The government announced an agritech support plan this morning including working with companies commercialising new products, and establishing a horticultural robotics academy.
The investment in the agritech sector was outlined in this year's budget.
Economic Development Minister Phil Twyford described these actions as "truly transformational".
He said there is potential for the agritech sector to become a stronger economic contributor.
Twyford said focus needs to be on agritech exports and furthering sustainable primary production in New Zealand.
Work in the agritech sector is part of the government's Transformation Plan that outlines ways to lift productivity. The plan was developed with input from a range of industry interests.
There has been no decision on where the robotics academy will be situated but the person who suggested the idea, Dr Alastair Scarfe, hopes it will be in his home region of Bay of Plenty.

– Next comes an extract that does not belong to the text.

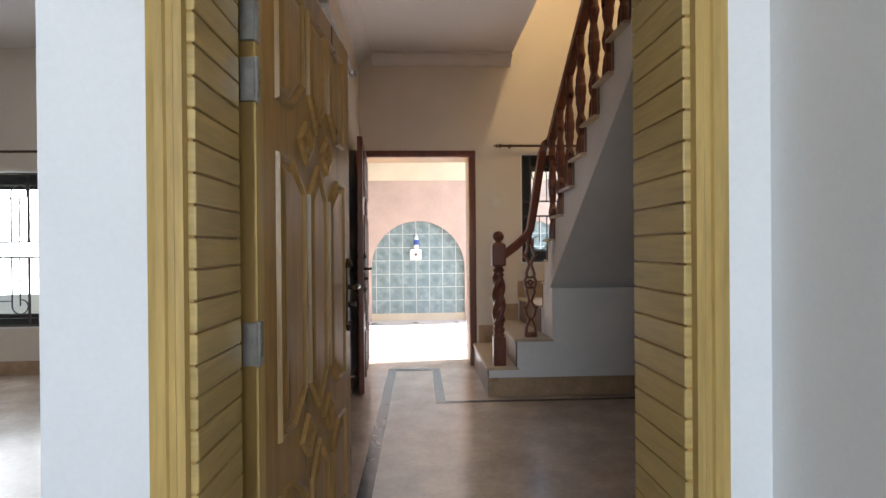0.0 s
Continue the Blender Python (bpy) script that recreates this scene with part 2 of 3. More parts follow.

Dr Scarfe is one of the founders of an automation and robotics company Robotics Plus and said his firm had been taking on engineering and technical graduates for years and the academy would be an extension of that work.
However he said he would like it broadened to include all agriculture and horticulture, and be very much a practical post-grad learning facility.
"I'm wanting less at the academic end and more at the practical, hands-on, doing skill sets. Very commercial and end-user focused," he said.
Scarfe said it could be a place any automation or robotic business could source its staff from.
He said there is a shortage of expertise and workers in this area.